* [Exercise instructions]: Look through the entries below and extract exactly the lines from the one containing "keys = carried.animation_data" through the one containing "# ---- scene", ends included.

* [Working data]:
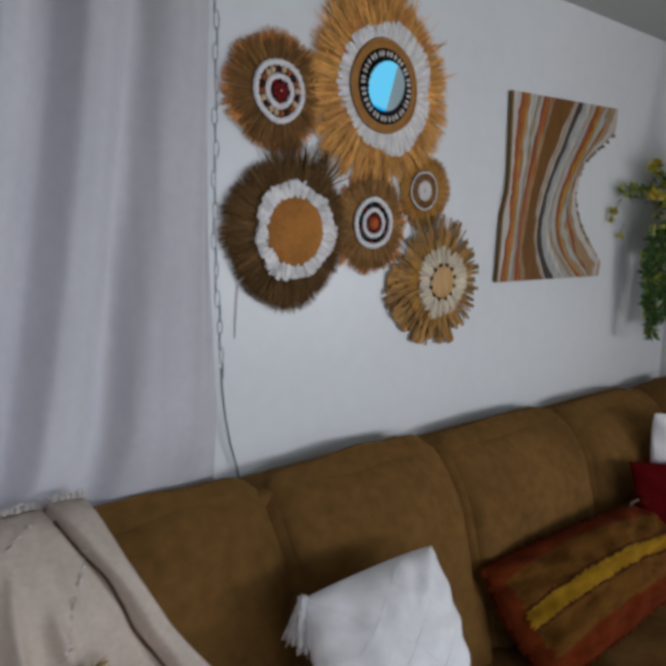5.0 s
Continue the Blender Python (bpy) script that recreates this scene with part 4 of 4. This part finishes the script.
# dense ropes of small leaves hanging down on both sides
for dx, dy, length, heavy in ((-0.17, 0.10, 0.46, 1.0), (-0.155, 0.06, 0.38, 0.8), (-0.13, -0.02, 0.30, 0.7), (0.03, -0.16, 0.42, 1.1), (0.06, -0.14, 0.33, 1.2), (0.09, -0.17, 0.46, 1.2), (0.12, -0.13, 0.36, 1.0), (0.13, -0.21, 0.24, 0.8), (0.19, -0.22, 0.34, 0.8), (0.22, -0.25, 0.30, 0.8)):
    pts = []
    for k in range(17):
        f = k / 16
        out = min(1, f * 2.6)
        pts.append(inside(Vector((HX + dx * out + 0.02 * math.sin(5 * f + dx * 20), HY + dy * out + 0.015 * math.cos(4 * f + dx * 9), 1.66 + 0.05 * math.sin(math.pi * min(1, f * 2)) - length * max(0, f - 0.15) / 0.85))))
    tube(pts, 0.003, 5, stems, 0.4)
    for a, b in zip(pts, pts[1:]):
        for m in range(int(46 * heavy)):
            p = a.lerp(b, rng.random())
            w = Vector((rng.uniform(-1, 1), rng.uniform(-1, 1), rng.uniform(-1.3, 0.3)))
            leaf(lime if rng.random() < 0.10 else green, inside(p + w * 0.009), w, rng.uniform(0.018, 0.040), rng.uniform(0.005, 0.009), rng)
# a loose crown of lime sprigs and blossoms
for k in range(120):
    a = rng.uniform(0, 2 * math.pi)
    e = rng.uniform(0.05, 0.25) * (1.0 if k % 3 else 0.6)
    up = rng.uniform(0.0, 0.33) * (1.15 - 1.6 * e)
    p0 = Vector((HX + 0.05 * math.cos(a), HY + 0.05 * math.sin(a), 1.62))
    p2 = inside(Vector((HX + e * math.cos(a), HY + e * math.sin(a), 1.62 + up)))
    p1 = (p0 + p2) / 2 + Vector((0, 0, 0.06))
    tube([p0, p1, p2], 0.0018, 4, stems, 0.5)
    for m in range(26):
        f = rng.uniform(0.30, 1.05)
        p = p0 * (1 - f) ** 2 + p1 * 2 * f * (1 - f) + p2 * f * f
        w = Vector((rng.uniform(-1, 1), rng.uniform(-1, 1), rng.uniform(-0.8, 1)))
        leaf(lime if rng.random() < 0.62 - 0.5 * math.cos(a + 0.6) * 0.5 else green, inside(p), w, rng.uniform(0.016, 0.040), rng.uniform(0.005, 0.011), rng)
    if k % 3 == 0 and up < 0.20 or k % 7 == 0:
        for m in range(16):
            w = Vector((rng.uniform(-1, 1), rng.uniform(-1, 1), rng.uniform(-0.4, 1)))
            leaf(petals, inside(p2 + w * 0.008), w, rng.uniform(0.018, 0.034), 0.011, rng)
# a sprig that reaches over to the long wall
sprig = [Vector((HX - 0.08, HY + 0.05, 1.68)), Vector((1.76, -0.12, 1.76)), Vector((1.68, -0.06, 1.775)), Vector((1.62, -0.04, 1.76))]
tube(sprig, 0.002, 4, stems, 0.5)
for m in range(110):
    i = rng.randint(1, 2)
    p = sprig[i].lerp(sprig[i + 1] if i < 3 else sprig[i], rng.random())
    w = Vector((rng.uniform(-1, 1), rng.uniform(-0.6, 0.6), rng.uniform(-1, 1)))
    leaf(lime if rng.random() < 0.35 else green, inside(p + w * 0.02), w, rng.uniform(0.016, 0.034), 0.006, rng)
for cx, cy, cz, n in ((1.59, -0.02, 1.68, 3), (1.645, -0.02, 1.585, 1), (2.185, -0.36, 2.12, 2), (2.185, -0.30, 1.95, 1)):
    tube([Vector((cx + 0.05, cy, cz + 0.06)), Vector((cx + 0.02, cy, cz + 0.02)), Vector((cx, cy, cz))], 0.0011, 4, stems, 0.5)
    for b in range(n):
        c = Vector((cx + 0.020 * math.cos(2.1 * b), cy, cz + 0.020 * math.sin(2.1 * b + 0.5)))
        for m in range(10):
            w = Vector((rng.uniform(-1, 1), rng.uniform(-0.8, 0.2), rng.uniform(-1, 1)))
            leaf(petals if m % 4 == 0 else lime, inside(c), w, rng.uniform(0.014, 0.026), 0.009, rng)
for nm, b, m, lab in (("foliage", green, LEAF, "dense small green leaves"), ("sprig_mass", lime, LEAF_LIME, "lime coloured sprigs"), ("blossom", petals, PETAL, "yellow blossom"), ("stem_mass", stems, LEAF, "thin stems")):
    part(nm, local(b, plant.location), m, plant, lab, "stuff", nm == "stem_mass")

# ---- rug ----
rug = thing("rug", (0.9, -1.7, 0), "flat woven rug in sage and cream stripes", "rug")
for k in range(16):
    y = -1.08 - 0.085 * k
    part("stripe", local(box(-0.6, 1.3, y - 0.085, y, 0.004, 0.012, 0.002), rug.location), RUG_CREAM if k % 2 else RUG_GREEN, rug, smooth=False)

---

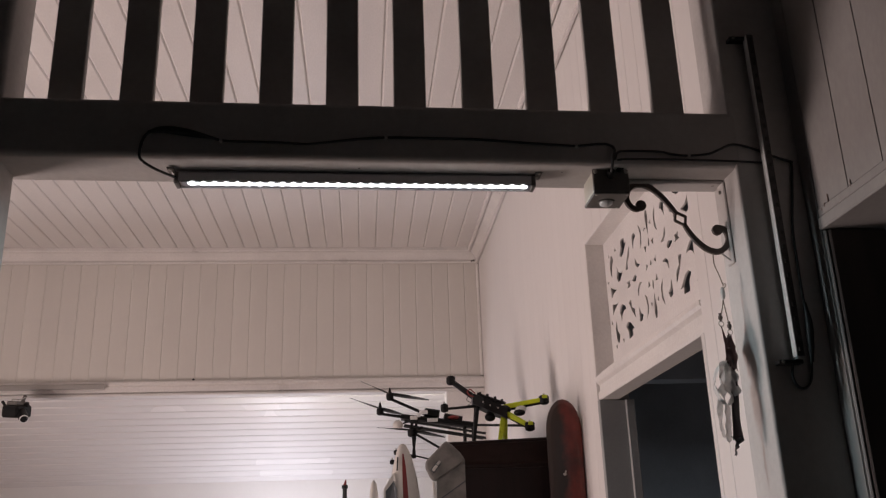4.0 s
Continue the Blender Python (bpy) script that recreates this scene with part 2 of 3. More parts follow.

* * *

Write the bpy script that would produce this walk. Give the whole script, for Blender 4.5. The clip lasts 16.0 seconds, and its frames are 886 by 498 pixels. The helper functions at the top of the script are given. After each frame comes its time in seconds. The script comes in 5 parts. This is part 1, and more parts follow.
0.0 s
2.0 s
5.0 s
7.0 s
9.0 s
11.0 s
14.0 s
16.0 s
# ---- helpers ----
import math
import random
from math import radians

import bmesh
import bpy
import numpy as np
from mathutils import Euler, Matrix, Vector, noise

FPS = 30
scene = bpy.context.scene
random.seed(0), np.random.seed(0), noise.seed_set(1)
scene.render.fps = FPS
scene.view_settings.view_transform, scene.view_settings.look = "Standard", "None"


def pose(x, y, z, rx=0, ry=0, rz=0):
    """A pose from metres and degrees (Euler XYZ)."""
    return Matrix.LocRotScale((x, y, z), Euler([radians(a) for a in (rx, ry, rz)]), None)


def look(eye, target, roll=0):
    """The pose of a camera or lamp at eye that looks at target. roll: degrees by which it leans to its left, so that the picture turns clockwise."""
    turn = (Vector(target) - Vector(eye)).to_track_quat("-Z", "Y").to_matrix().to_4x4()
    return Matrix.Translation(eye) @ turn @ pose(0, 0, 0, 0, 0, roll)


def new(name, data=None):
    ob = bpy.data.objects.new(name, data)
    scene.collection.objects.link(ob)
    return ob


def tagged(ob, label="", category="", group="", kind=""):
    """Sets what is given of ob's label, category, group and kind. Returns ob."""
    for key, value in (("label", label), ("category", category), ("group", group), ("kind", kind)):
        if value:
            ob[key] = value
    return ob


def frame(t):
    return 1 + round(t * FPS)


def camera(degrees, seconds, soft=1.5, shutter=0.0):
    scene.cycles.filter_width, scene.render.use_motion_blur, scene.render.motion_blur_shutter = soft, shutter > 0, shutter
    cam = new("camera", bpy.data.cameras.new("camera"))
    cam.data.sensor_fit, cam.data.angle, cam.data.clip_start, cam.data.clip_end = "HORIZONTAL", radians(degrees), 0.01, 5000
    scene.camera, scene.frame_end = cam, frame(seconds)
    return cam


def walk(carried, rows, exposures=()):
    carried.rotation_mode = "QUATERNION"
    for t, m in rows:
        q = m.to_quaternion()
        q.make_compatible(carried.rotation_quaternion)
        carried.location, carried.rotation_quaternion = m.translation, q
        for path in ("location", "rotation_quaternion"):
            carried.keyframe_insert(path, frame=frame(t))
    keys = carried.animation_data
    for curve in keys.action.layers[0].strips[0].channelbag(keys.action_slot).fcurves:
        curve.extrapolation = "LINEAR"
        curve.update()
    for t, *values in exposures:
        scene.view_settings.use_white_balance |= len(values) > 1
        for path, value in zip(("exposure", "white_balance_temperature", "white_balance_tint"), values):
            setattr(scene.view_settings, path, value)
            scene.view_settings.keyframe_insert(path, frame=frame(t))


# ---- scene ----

* [Full answer]:
    keys = carried.animation_data
    for curve in keys.action.layers[0].strips[0].channelbag(keys.action_slot).fcurves:
        curve.extrapolation = "LINEAR"
        curve.update()
    for t, *values in exposures:
        scene.view_settings.use_white_balance |= len(values) > 1
        for path, value in zip(("exposure", "white_balance_temperature", "white_balance_tint"), values):
            setattr(scene.view_settings, path, value)
            scene.view_settings.keyframe_insert(path, frame=frame(t))


# ---- scene ----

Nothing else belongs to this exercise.